== What you need to do ==
Each line of the material must be repeated precisely, with the pictures left out.

============================================================

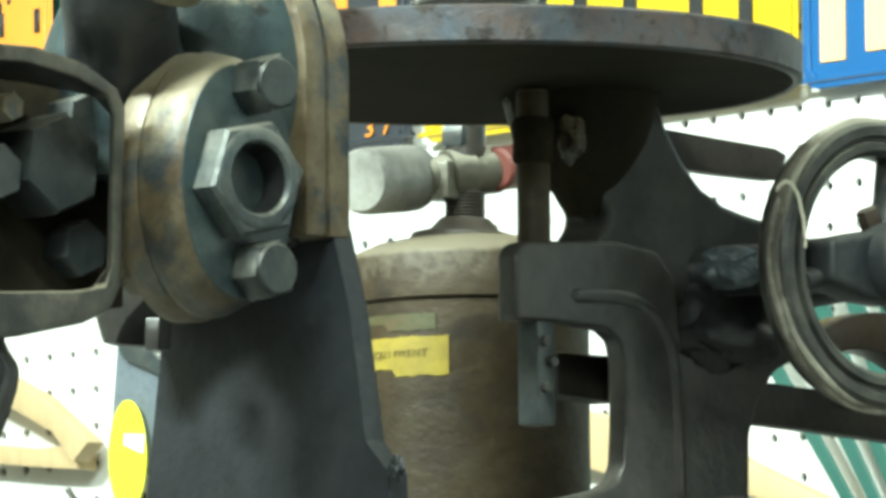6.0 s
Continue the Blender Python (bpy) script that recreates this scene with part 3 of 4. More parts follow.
# Black block paints in the shade under the motor.
part("cradle", slab([(2.9592, 1.6908), (2.9543, 1.7497), (2.9870, 1.7642), (3.1315, 1.7728), (3.1314, 1.6894)], "x", SAW_X - 0.1, 0.08, 0.004), BLACK, motor, "motor cradle painted black for the shade under the motor")
part("strut", rod((-2.6255, 2.8527, 1.7337), (-2.6031, 2.8776, 1.7480), 0.0035), STEEL, motor)
wood = thing("wood_block", (-2.5429, 2.9146, 1.6888), "small weathered block of wood beside the motor", "block")
part("block_body", box((-2.5664, 2.9184, 1.6899), (-2.4943, 2.9088, 1.7001), 0.002), GREY_WOOD, wood)
plug = thing("cable_clamp", (-2.5586, 2.8374, 1.6902), "light metal cable clamp plate with dark screws", "clamp")
part("clamp_plate", slab([(2.8277, 1.7141), (2.8330, 1.7189), (2.8410, 1.7208), (2.8612, 1.7219), (2.8706, 1.7200), (2.8734, 1.6954), (2.8680, 1.6921), (2.8331, 1.6904)], "x", SAW_X + 0.05, 0.004, 0.0015), TAG, plug)
for cy2, cz2 in [(2.8453, 1.7133), (2.8467, 1.7053), (2.8445, 1.6974)]:
    part("clamp_screw", hexagon((SAW_X + 0.054, cy2, cz2), (SAW_X + 0.060, cy2, cz2), 0.0058), INK, plug)
part("cable", tube([(-2.5586, 2.8374, 1.7201), (-2.5603, 2.8356, 1.7284), (-2.5567, 2.8396, 1.7351), (-2.5591, 2.8369, 1.7440), (-2.5627, 2.8328, 1.7500)], 0.0038, 10), STEEL, plug)
part("clamp_spring", tube([(-2.5482, 2.8490, 1.7083), (-2.5426, 2.8552, 1.6964), (-2.5365, 2.8619, 1.6851), (-2.5325, 2.8664, 1.6921), (-2.5265, 2.8731, 1.7002)], 0.0016, 8), STEEL, plug)

# ---- compressor at the bench edge ----
comp = thing("compressor", (-2.5406, 2.1849, 1.6618), "dusty blue-grey and brass-brown compressor on a dark steel foot", "compressor")
DX = -2.60
ELBOW = (-2.5850, 2.1300, 1.8960)
NUT = (2.1348, 1.8301)
by_, bz_ = (2.2176, 1.8864)
RD = 0.0786


def arch(r, low):
    return [(DX + r * math.cos(radians(a)), bz_ + r * math.sin(radians(a))) for a in range(0, 181, 6)] + [(DX - r, low), (DX + r, low)]


LOW = bz_ - 0.076
part("rear_flange", slab(arch(RD, LOW), "y", by_ - 0.0125, 0.0125, 0.0015), TAN, comp, "brownish arched flange")
part("front_flange", slab(arch(RD * 0.992, LOW), "y", by_ - 0.0265, 0.0132, 0.003), TAN, comp, "brownish arched flange")
part("dome", lathe((DX, by_ - 0.085, bz_), (DX, by_ - 0.026, bz_), [(0, 0.0), (0, 0.03), (0.1, 0.048), (0.35, 0.060), (0.7, RD * 0.87), (1, RD * 0.92)], 64), BLUE_STEEL, comp)
part("slot", block((-2.5410, 2.1935, 1.9270), (0.010, 0.008, 0.0045), 0, 0.0006), BLACK, comp)
part("foot", slab([(-2.6451, 1.7901), (-2.6110, 1.8065), (-2.5236, 1.8157), (-2.5116, 1.7751), (-2.5007, 1.7139), (-2.4850, 1.6986), (-2.4837, 1.6555), (-2.6652, 1.6637)], "y", 2.208, 0.012, 0.0012), FOOT, comp, "dark steel foot plate")
part("weld_nub", grease((-2.4771, 2.2060, 1.7003), (0.005, 0.003, 0.006), 2.0, 0.5), FOOT, comp)
part("gear_case", slab([(-2.6626, 1.8090), (-2.5388, 1.8234), (-2.5347, 1.8072), (-2.5916, 1.7996), (-2.6266, 1.7793), (-2.6308, 1.7769), (-2.6370, 1.7665), (-2.6475, 1.7672), (-2.6539, 1.7839)], "y", 2.17, 0.03, 0.004), IRON, comp)
CAPV = Vector((0.7443, 0.0794, 0.6700))
cf = Vector((-2.5004, 2.0951, 1.9547))
# Dark iron on the neck also paints the cap's shadow.
part("neck", tube([tuple(cf - CAPV * 0.030), tuple(cf - CAPV * 0.050), (-2.556, 2.108, 1.905), (-2.575, 2.125, 1.880)], 0.0265, 36), HUB_IRON, comp)
EX, EY, EZ = ELBOW
part("elbow", lathe((EX, EY, EZ - 0.060), (EX, EY, EZ + 0.040), [(0, 0.034), (0.35, 0.0375), (0.58, 0.0365), (0.74, 0.031), (0.9, 0.0235), (1, 0.019)], 48), BLUE_STEEL, comp, "dark oily elbow below the cap")
fluff = random.Random(5)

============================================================

== Solution to this exercise ==
6.0 s
Continue the Blender Python (bpy) script that recreates this scene with part 3 of 4. More parts follow.
# Black block paints in the shade under the motor.
part("cradle", slab([(2.9592, 1.6908), (2.9543, 1.7497), (2.9870, 1.7642), (3.1315, 1.7728), (3.1314, 1.6894)], "x", SAW_X - 0.1, 0.08, 0.004), BLACK, motor, "motor cradle painted black for the shade under the motor")
part("strut", rod((-2.6255, 2.8527, 1.7337), (-2.6031, 2.8776, 1.7480), 0.0035), STEEL, motor)
wood = thing("wood_block", (-2.5429, 2.9146, 1.6888), "small weathered block of wood beside the motor", "block")
part("block_body", box((-2.5664, 2.9184, 1.6899), (-2.4943, 2.9088, 1.7001), 0.002), GREY_WOOD, wood)
plug = thing("cable_clamp", (-2.5586, 2.8374, 1.6902), "light metal cable clamp plate with dark screws", "clamp")
part("clamp_plate", slab([(2.8277, 1.7141), (2.8330, 1.7189), (2.8410, 1.7208), (2.8612, 1.7219), (2.8706, 1.7200), (2.8734, 1.6954), (2.8680, 1.6921), (2.8331, 1.6904)], "x", SAW_X + 0.05, 0.004, 0.0015), TAG, plug)
for cy2, cz2 in [(2.8453, 1.7133), (2.8467, 1.7053), (2.8445, 1.6974)]:
    part("clamp_screw", hexagon((SAW_X + 0.054, cy2, cz2), (SAW_X + 0.060, cy2, cz2), 0.0058), INK, plug)
part("cable", tube([(-2.5586, 2.8374, 1.7201), (-2.5603, 2.8356, 1.7284), (-2.5567, 2.8396, 1.7351), (-2.5591, 2.8369, 1.7440), (-2.5627, 2.8328, 1.7500)], 0.0038, 10), STEEL, plug)
part("clamp_spring", tube([(-2.5482, 2.8490, 1.7083), (-2.5426, 2.8552, 1.6964), (-2.5365, 2.8619, 1.6851), (-2.5325, 2.8664, 1.6921), (-2.5265, 2.8731, 1.7002)], 0.0016, 8), STEEL, plug)

# ---- compressor at the bench edge ----
comp = thing("compressor", (-2.5406, 2.1849, 1.6618), "dusty blue-grey and brass-brown compressor on a dark steel foot", "compressor")
DX = -2.60
ELBOW = (-2.5850, 2.1300, 1.8960)
NUT = (2.1348, 1.8301)
by_, bz_ = (2.2176, 1.8864)
RD = 0.0786


def arch(r, low):
    return [(DX + r * math.cos(radians(a)), bz_ + r * math.sin(radians(a))) for a in range(0, 181, 6)] + [(DX - r, low), (DX + r, low)]


LOW = bz_ - 0.076
part("rear_flange", slab(arch(RD, LOW), "y", by_ - 0.0125, 0.0125, 0.0015), TAN, comp, "brownish arched flange")
part("front_flange", slab(arch(RD * 0.992, LOW), "y", by_ - 0.0265, 0.0132, 0.003), TAN, comp, "brownish arched flange")
part("dome", lathe((DX, by_ - 0.085, bz_), (DX, by_ - 0.026, bz_), [(0, 0.0), (0, 0.03), (0.1, 0.048), (0.35, 0.060), (0.7, RD * 0.87), (1, RD * 0.92)], 64), BLUE_STEEL, comp)
part("slot", block((-2.5410, 2.1935, 1.9270), (0.010, 0.008, 0.0045), 0, 0.0006), BLACK, comp)
part("foot", slab([(-2.6451, 1.7901), (-2.6110, 1.8065), (-2.5236, 1.8157), (-2.5116, 1.7751), (-2.5007, 1.7139), (-2.4850, 1.6986), (-2.4837, 1.6555), (-2.6652, 1.6637)], "y", 2.208, 0.012, 0.0012), FOOT, comp, "dark steel foot plate")
part("weld_nub", grease((-2.4771, 2.2060, 1.7003), (0.005, 0.003, 0.006), 2.0, 0.5), FOOT, comp)
part("gear_case", slab([(-2.6626, 1.8090), (-2.5388, 1.8234), (-2.5347, 1.8072), (-2.5916, 1.7996), (-2.6266, 1.7793), (-2.6308, 1.7769), (-2.6370, 1.7665), (-2.6475, 1.7672), (-2.6539, 1.7839)], "y", 2.17, 0.03, 0.004), IRON, comp)
CAPV = Vector((0.7443, 0.0794, 0.6700))
cf = Vector((-2.5004, 2.0951, 1.9547))
# Dark iron on the neck also paints the cap's shadow.
part("neck", tube([tuple(cf - CAPV * 0.030), tuple(cf - CAPV * 0.050), (-2.556, 2.108, 1.905), (-2.575, 2.125, 1.880)], 0.0265, 36), HUB_IRON, comp)
EX, EY, EZ = ELBOW
part("elbow", lathe((EX, EY, EZ - 0.060), (EX, EY, EZ + 0.040), [(0, 0.034), (0.35, 0.0375), (0.58, 0.0365), (0.74, 0.031), (0.9, 0.0235), (1, 0.019)], 48), BLUE_STEEL, comp, "dark oily elbow below the cap")
fluff = random.Random(5)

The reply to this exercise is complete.